Make carton marks match the packing list

Carton checks are boring, but they prevent real trouble. Product name, SKU, quantity per carton, gross weight, net weight, carton number, destination mark and barcode information should match the packing list and invoice.

This matters more when a container includes several cleaning products. If drain cleaner, grease remover and laundry detergent share one shipment, carton marks should help warehouse staff separate SKUs without guessing. The inspection should catch mismatched labels or cartons before loading.

Review documents before the container is closed

Common document discussions include SDS or MSDS, COA, ingredient declaration, commercial invoice, packing list and carton marks. The exact set depends on destination country, product type, label language and buyer channel.

The document check should happen while there is still time to correct the shipment file. If a batch number, product name, net content or carton count changes, the packing list and related documents should be updated before the container leaves the factory.

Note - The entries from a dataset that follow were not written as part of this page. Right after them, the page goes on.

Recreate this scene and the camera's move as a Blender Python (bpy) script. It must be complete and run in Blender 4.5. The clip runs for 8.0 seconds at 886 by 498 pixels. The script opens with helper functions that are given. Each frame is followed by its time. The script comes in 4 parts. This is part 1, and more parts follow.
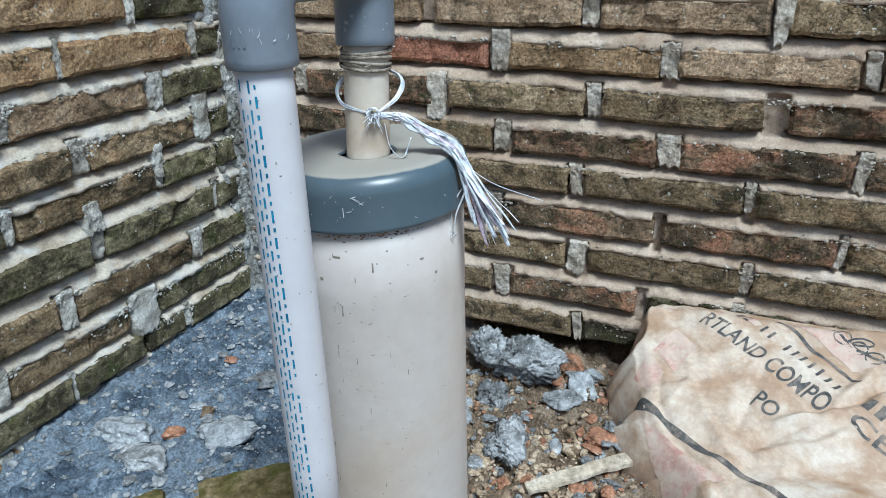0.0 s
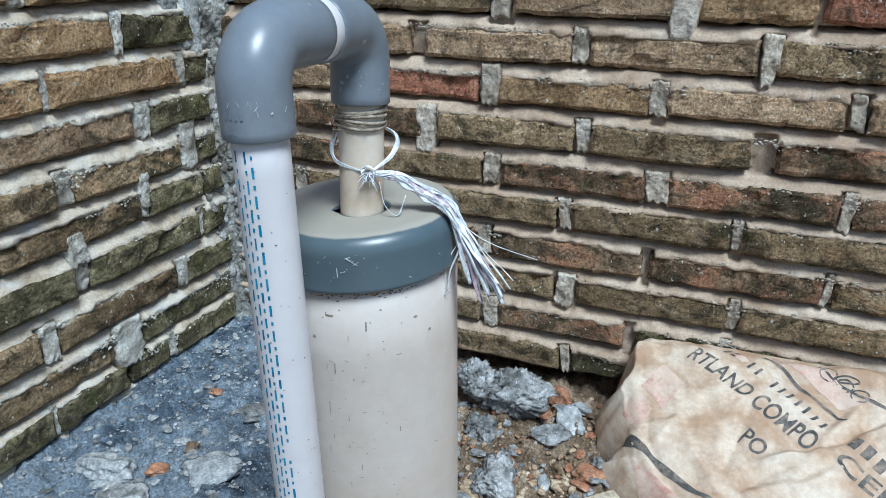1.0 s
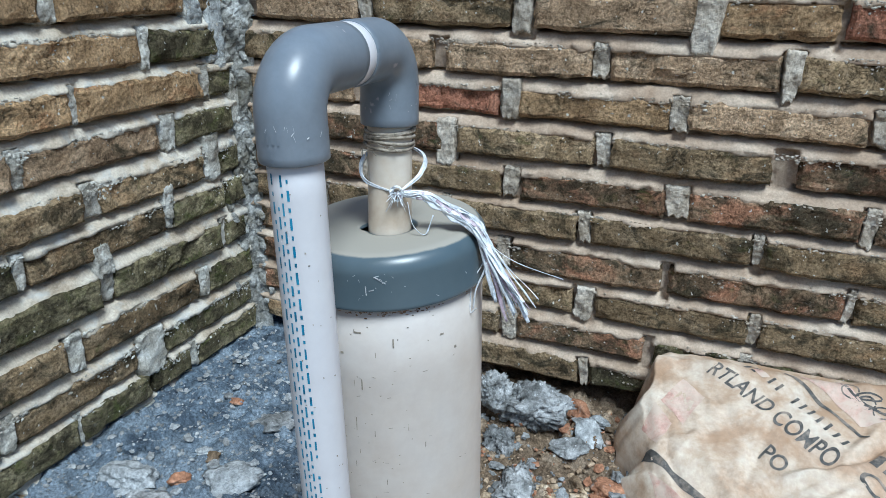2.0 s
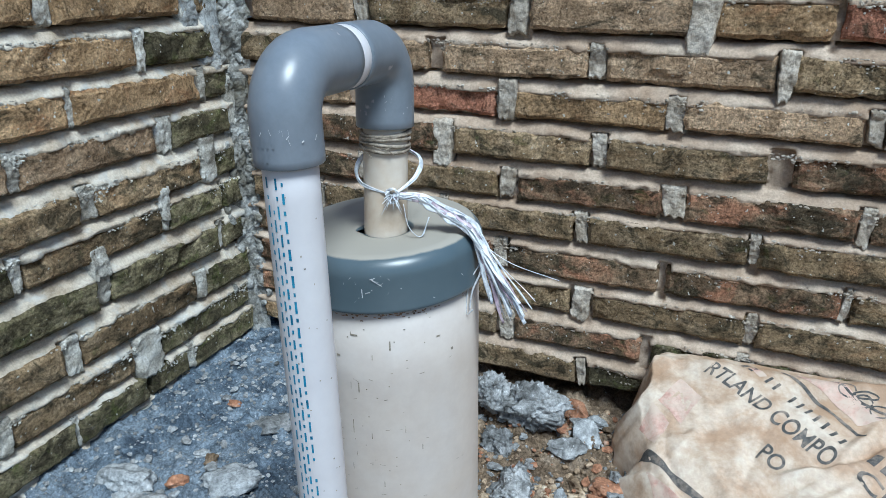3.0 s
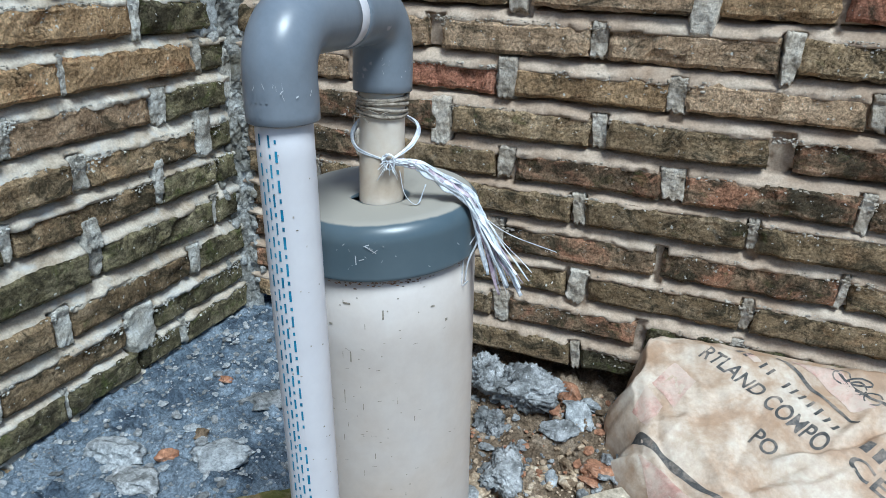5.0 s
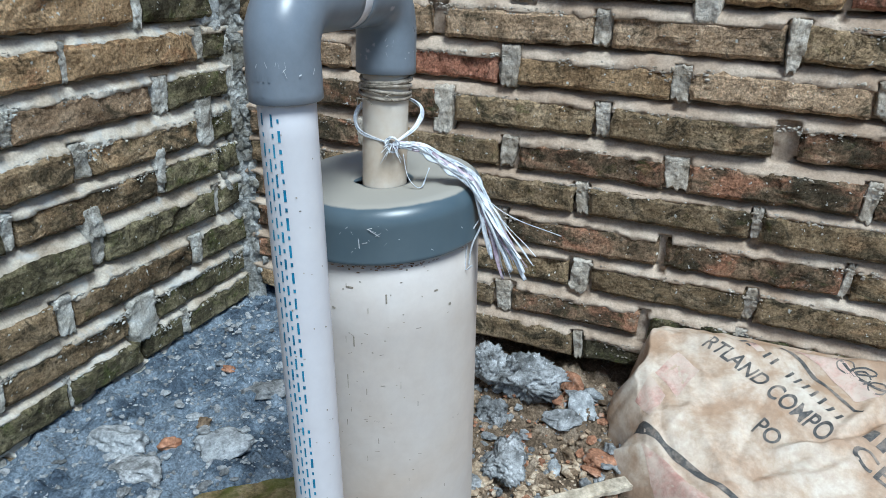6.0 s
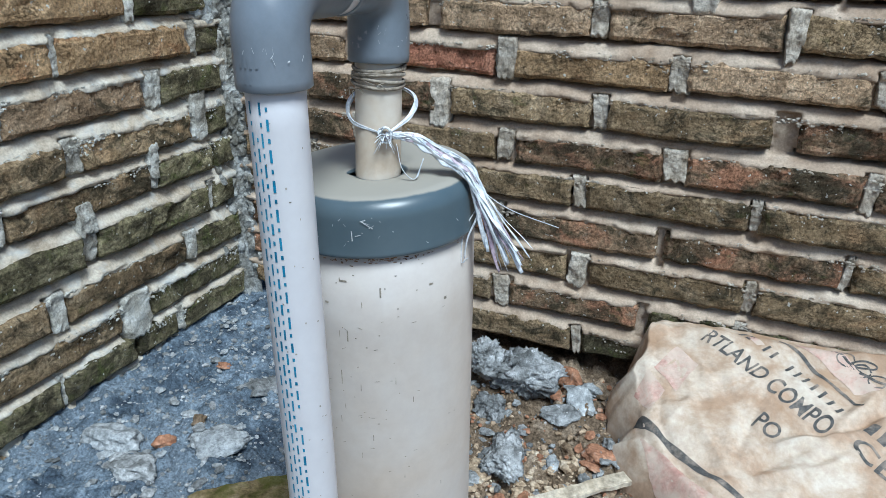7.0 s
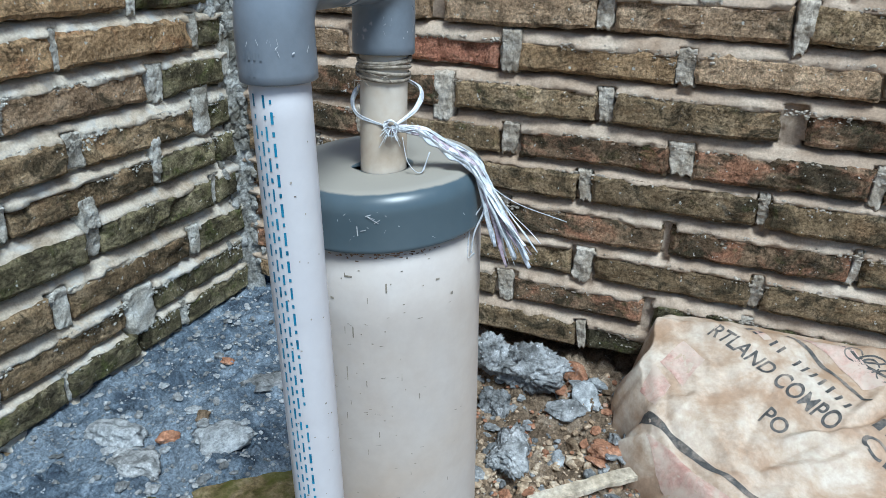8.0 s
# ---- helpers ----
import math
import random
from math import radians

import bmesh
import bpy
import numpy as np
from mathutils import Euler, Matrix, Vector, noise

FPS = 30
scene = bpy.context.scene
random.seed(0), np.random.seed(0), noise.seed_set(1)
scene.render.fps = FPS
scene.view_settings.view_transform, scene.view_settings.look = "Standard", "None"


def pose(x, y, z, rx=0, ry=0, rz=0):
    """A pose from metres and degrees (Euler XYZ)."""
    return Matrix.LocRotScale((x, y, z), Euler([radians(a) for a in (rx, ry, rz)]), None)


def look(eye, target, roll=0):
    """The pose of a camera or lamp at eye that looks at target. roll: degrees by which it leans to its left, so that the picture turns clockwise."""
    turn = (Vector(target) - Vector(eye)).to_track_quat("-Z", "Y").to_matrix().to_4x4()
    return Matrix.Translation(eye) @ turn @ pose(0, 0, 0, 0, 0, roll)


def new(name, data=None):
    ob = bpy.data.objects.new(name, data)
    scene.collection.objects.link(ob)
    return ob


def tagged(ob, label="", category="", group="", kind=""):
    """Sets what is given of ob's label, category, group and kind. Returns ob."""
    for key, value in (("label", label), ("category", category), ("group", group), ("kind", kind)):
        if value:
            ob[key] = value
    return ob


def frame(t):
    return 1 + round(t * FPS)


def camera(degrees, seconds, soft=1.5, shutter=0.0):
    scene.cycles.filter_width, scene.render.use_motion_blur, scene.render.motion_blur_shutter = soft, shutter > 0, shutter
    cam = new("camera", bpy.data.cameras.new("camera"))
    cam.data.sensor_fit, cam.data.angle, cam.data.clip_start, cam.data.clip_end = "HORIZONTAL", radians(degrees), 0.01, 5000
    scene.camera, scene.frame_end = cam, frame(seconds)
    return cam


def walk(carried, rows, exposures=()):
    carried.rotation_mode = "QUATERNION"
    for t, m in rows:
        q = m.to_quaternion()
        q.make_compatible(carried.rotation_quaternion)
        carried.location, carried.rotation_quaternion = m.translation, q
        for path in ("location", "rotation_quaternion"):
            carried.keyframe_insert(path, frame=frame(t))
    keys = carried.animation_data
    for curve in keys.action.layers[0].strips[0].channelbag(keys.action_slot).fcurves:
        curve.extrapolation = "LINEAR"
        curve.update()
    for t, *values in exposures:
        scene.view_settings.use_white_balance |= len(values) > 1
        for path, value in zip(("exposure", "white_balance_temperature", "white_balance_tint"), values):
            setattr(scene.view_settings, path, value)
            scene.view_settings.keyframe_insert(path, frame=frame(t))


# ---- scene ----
cam = camera(63.8, 8.0, soft=0.8)
PATH = [
    (0, (0.033, -0.028, 0.579), (-0.677, 1.674, -0.194), 0.0),
    (0.2, (0.030, -0.025, 0.589), (-0.652, 1.706, -0.155), -0.35),
    (0.5, (0.028, -0.022, 0.603), (-0.667, 1.705, -0.128), -0.4),
    (1, (0.023, -0.019, 0.603), (-0.651, 1.711, -0.139), 0.9),
    (1.2, (0.019, -0.018, 0.604), (-0.688, 1.709, -0.116), 0.85),
    (2.3, (0.017, -0.026, 0.612), (-0.696, 1.695, -0.114), 0.8),
    (2.5, (0.018, -0.024, 0.609), (-0.687, 1.7, -0.12), 0.7),
    (3, (0.018, -0.024, 0.612), (-0.69, 1.701, -0.11), 0.6),
    (3.5, (0.019, -0.024, 0.61), (-0.689, 1.7, -0.117), 0.6),
    (4, (0.018, -0.023, 0.61), (-0.688, 1.697, -0.125), 0.7),
    (4.5, (0.017, -0.021, 0.603), (-0.677, 1.698, -0.146), 1.4),
    (4.7, (0.017, -0.021, 0.601), (-0.675, 1.697, -0.150), 1.7),
    (5.8, (0.016, -0.020, 0.595), (-0.674, 1.693, -0.174), 2.0),
    (6, (0.016, -0.021, 0.593), (-0.677, 1.689, -0.178), 1.9),
    (6.5, (0.014, -0.016, 0.59), (-0.668, 1.697, -0.185), 2.0),
    (7, (0.015, -0.014, 0.588), (-0.671, 1.695, -0.193), 1.7),
    (7.5, (0.012, -0.01, 0.588), (-0.687, 1.689, -0.202), 1.4),
    (8, (0.011, -0.01, 0.586), (-0.679, 1.691, -0.21), 1.5),
]
walk(cam, [(t, look(eye, target, roll)) for t, eye, target, roll in PATH],
     [(0, 0.10, 5300, 0), (8, 0.10, 5300, 0)])

# ---------------------------------------------------------------- light
world = bpy.data.worlds.new("sky")
scene.world = world
world.use_nodes = True
wn = world.node_tree.nodes
sky = wn.new("ShaderNodeTexSky")
sky.sky_type, sky.sun_disc = "NISHITA", False
SUN_EL, SUN_AZ = radians(58), radians(137)
sky.sun_elevation, sky.sun_rotation = SUN_EL, SUN_AZ
sky.air_density, sky.dust_density = 1.0, 1.5
world.node_tree.links.new(sky.outputs[0], wn["Background"].inputs[0])
wn["Background"].inputs[1].default_value = 0.088
sun = new("sun", bpy.data.lights.new("sun", "SUN"))
sun.data.energy, sun.data.angle, sun.data.color = 3.9, radians(20), (1.0, 0.965, 0.91)
sun_dir = Vector((math.sin(SUN_AZ) * math.cos(SUN_EL), math.cos(SUN_AZ) * math.cos(SUN_EL), math.sin(SUN_EL)))
sun.matrix_world = look(sun_dir * 5, (0, 0, 0))


# ---------------------------------------------------------------- materials
def nodes_of(name):
    m = bpy.data.materials.new(name)
    m.use_nodes = True
    nt = m.node_tree
    return m, nt, nt.nodes["Principled BSDF"]


def noise_node(nt, vec, scale, detail=6.0, rough=0.6, distort=0.0):
    n = nt.nodes.new("ShaderNodeTexNoise")
    n.inputs["Scale"].default_value, n.inputs["Detail"].default_value = scale, detail
    n.inputs["Roughness"].default_value, n.inputs["Distortion"].default_value = rough, distort
    nt.links.new(vec, n.inputs["Vector"])
    return n.outputs["Fac"]


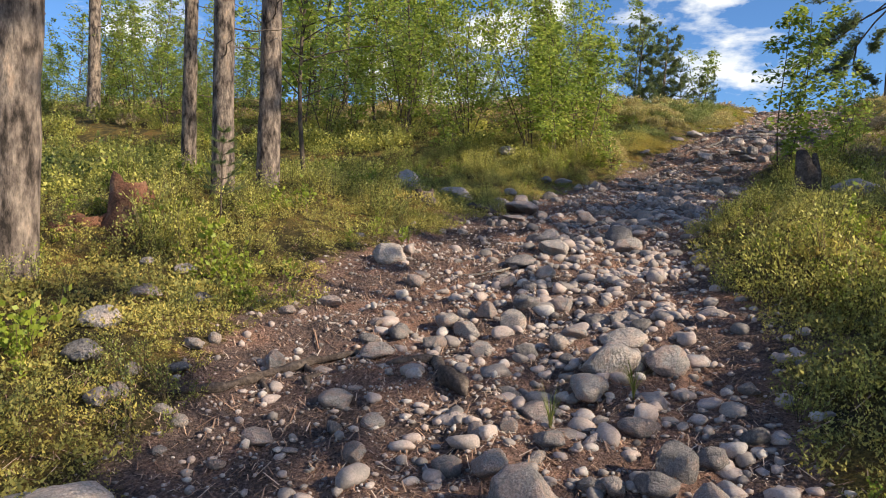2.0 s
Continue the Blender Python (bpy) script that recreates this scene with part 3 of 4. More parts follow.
for row in (STRETCH_A, STRETCH_B, STRETCH_C, STRETCH_D, STRETCH_E, STRETCH_F, STRETCH_G, STRETCH_H, STRETCH_I, STRETCH_J, STRETCH_K, STRETCH_L, STRETCH_M, STRETCH_N, STRETCH_O, STRETCH_P, STRETCH_Q, BESIDE):
    for x, y, size, share in row:
        k += 1
        if any(math.hypot(x - (a[0] + (b[0] - a[0]) * u), y - (a[1] + (b[1] - a[1]) * u)) < 0.05 + size * 0.5 for a, b in zip(LONG_ROOT, LONG_ROOT[1:]) for u in (0, 0.25, 0.5, 0.75)):
            continue
        size = size * (1 - 0.1 * float(step(y, 15.5, 17)))
        edge = float(off_trail(np.array([x]), np.array([y]))[0])
        where = "among low shrubs beside the trail" if edge > 0.1 else "bedded in the stony trail"
        high = float(np.clip(share / 0.66, 0.6, 1.15)) * rng.uniform(0.92, 1.08)
        deep = rng.uniform(0.85, 1.25)
        bed = 0.16 if edge > 0.15 and y < 14 else 0.26 + 0.2 * float(step(y, 15.5, 17.5))
        if edge > 0.15 and y < 14:
            CLEAR.append((x, y, size * 0.75))
        if size >= 0.18:
            stone("boulder", BOULDER_SHAPES[k % 8], x, y, size * 1.1, rng.uniform(-30, 30), "weathered granite boulder " + where, "boulder", "boulders", bed, (1, deep, high), (rng.uniform(-12, 12), rng.uniform(-12, 12)))
        else:
            stone("stone", STONE_SHAPES[k % 12], x, y, size * 1.1, rng.uniform(-40, 40), "rounded granite stone " + where, "stone", "stones on the trail", bed, (1, deep, high), (rng.uniform(-15, 15), rng.uniform(-15, 15)))
# the stony rim beyond the old pine
for q in range(80):
    x = 7.6 + q * 0.075 + rng.uniform(-0.08, 0.08)
    y = 23.3 - 0.32 * (x - 7.7) + rng.uniform(-0.35, 0.35)
    stone("stone", STONE_SHAPES[q % 12], x, y, rng.uniform(0.09, 0.24), rng.uniform(0, 360), "lichen-grey stone in a low heap on the hilltop", "stone", "hilltop stones", 0.3, (1, 1, rng.uniform(0.8, 1.2)), (rng.uniform(-15, 15), rng.uniform(-15, 15)))

# loose stones: heaped in the middle of the slope, thinner above
def stone_density(x, y):
    d = off_trail(x, y)
    on = 1 - step(d, -0.25, 0.25)
    heap = np.exp(-((x + 0.55) / 0.75) ** 2 - ((y - 6.2) / 1.4) ** 2) + 0.8 * np.exp(-((x - 0.1) / 0.55) ** 2 - ((y - 9.0) / 1.6) ** 2) + 0.5 * np.exp(-((x + 0.4) / 0.8) ** 2 - ((y - 3.9) / 1.2) ** 2)
    heap = heap + 0.5 * np.exp(-((x - 0.3) / 0.6) ** 2 - ((y - 11.6) / 1.5) ** 2) + 0.07 * step(y, 13, 15) * (1 - step(y, 21, 24))
    return on * (0.014 + heap) + 0.002


def pick(count, lo, hi, seed):
    r = np.random.RandomState(seed)
    x, y = r.uniform(lo[0], hi[0], count * 60), r.uniform(lo[1], hi[1], count * 60)
    keep = r.uniform(0, 1.25, len(x)) < stone_density(x, y)
    return x[keep][:count], y[keep][:count], r


cobbles = Soup()
for k in range(8):
    tv, tf = stone_shape(2, 300 + k, 0.4)
    xs, ys, r = pick(285, (-2.6, 0.8), (5.2, 23), 40 + k)
    n_ = len(xs)
    size = np.clip(r.lognormal(math.log(0.062), 0.38, n_), 0.03, 0.13)
    scatter(cobbles, tv, tf, np.stack([xs, ys, height(xs, ys) + size * 0.06], -1), size[:, None] * r.uniform(0.8, 1.2, (n_, 3)), r.uniform(0, 6.28, n_), r.uniform(-0.3, 0.3, n_), r.uniform(0, 6.28, n_))
tagged(part("cobbles", cobbles.mesh("cobbles"), PEBBLE), "many small rounded cobbles strewn along the trail", "stones", kind="stuff")
rubble = Soup()
for k in range(8):
    tv, tf = stone_shape(2, 350 + k, 1.0)
    r = np.random.RandomState(80 + k)
    xs, ys = r.uniform(-2.2, 5.4, 6000), r.uniform(2.5, 23, 6000)
    keep = (off_trail(xs, ys) < r.uniform(-0.7, 0.1, len(xs))) & (r.uniform(0, 1, len(xs)) < 0.25 + 0.75 * step(ys, 11, 15))
    xs, ys = xs[keep][:230], ys[keep][:230]
    n_ = len(xs)
    size = np.clip(r.lognormal(math.log(0.05), 0.55, n_), 0.025, 0.17) * (1 + 0.35 * step(ys, 13, 16.5))
    scatter(rubble, tv, tf, np.stack([xs, ys, height(xs, ys) - size * 0.1], -1), size[:, None] * np.stack([r.uniform(0.8, 1.4, n_), r.uniform(0.6, 1.2, n_), r.uniform(0.5, 1.0, n_)], -1), r.uniform(0, 6.28, n_), r.uniform(-0.4, 0.4, n_), r.uniform(0, 6.28, n_))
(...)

What to include in the inspection request to Qiaoshou

A useful inspection request should include the approved sample reference, final label artwork, destination country, carton requirement, SKU list, order quantity, required photos or videos, document list and any retailer-specific checks.

With that information, Qiaoshou can discuss a practical pre-shipment review for the order: product appearance, label fit, carton marks, leakage risk, batch details and documents. The goal is simple. The buyer should know what is leaving the factory before the shipment reaches customs or the retailer warehouse.